Over the last century, we’ve built an environment tailored to human scale. Door handles, forklifts, warehouses—all assume specific dimensions, movement ranges, and unspoken social behaviors. Humanoids must adapt to this reality or risk limited utility.

Whether climbing stairs, carrying objects, interpreting pointing gestures, or detecting hesitation in speech, a robot must grasp context far beyond visual classification or preprogrammed motion. It needs to infer intention, learn new tasks by observation, apply skills in varied layouts, and improve with repetition. In practice, this system expands what AI can achieve in real-world scenarios.

At Humanoid, we accelerate this development using teleoperation. In early stages, human operators guide robots through key tasks. This hands-on data trains new behaviors. Over time, these examples inform our end-to-end models, moving us steadily toward dependable autonomy.

From narrow systems to integrated intelligence

Today’s AI systems often excel at isolated tasks. But humanoids don’t need separate specialists. To integrate smoothly, they require systems that can reason across modalities and timescales.

Consider a simple command: “Go bring me the yellow box from the storage room across the hall.” A humanoid must break this down into steps: locate the speaker, navigate the corridor, identify the correct box, adjust its grip, avoid obstacles, and return safely.
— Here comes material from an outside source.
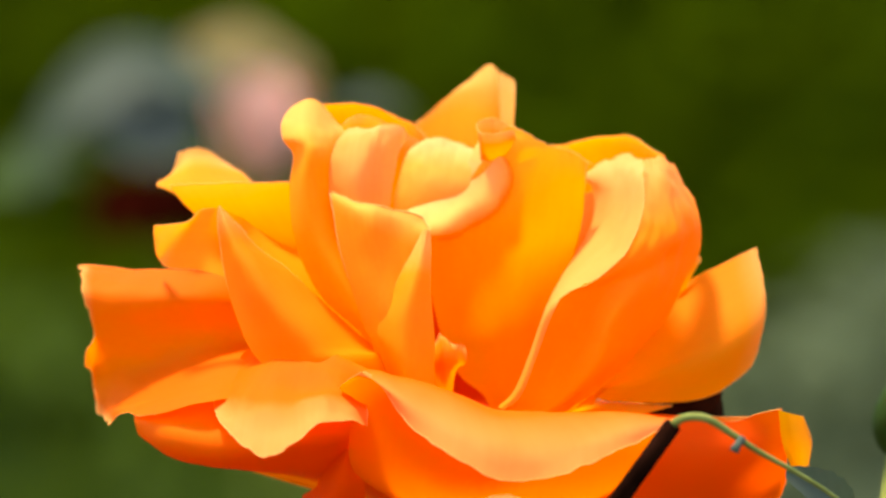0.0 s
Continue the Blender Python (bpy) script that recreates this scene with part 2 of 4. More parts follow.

Every step engages different subsystems—vision, navigation, language, manipulation, and feedback. The reliability of the whole depends on seamless communication across these parts amid shifting conditions.

Our solution is modular architecture. It lets us develop subsystems independently while maintaining system-wide coordination. This also allows us to scale capabilities across multiple environments without rebuilding from the ground up. It’s how we go from staged demos to open-world performance.

The stakes are massive — and they’re global

It's easy to dismiss humanoids as futuristic. Yet our customers tell us the need is urgent. Warehouses, assembly lines, and other work sites once bustling with people now struggle to stay staffed.

Labor shortages reflect deep demographic shifts. In Japan, nearly 30% of the population is over 65. In Europe, critical sectors—with a combined payroll of $1.7 trillion—struggle to attract younger workers. Many of these roles are no longer desired or accepted by the workforce.

By serving as helpful aides, not replacements, humanoids can handle repetitive, strenuous, or hazardous duties—moving stock, loading pallets, operating machinery—without risk of exhaustion or harm. That frees human workers to focus on complex, creative, or interpersonal responsibilities.

This also boosts long-term economic resilience. When labor is scarce or unreliable, intelligent machines help maintain continuity—without sacrificing safety, quality, or adaptability.

Another critical factor is compliance. While many teams, especially in less-regulated regions, delay tackling this issue, we started here. Europe’s safety and data laws are among the strictest worldwide. Rather than viewing them as hurdles, we treat them as competitive advantages. As other markets tighten their rules, we’ll be ready—while others may lag behind.

A new AI race — but not the one you think

Today’s AI discussions often revolve around compute power, parameter counts, and training datasets. Yet the real breakthrough may come from a different direction: integrating intelligence into the physical world. Here, AI must perform—not just predict.

In that sense, the real race is about creating capable systems—ones that operate safely in public, comply with regulations, and collaborate naturally with people. These systems learn not just from data, but through real-world experience—fitting seamlessly into daily workflows.

That’s why we don’t wait until deployment to begin. From the outset, we work with commercial partners to embed systems in real settings—ensuring improvement where it counts most: through practice.

This kind of practical learning is precisely where narrow AI systems fall short. Though they’ve brought us far, they weren’t built to handle such complexity. Humanoids demand something more—coordination, sturdiness, and the ability to learn from surprises.

That’s the massive opportunity ahead: not to automate everything, but to build machines that understand, navigate, and cooperate within our human-centered world.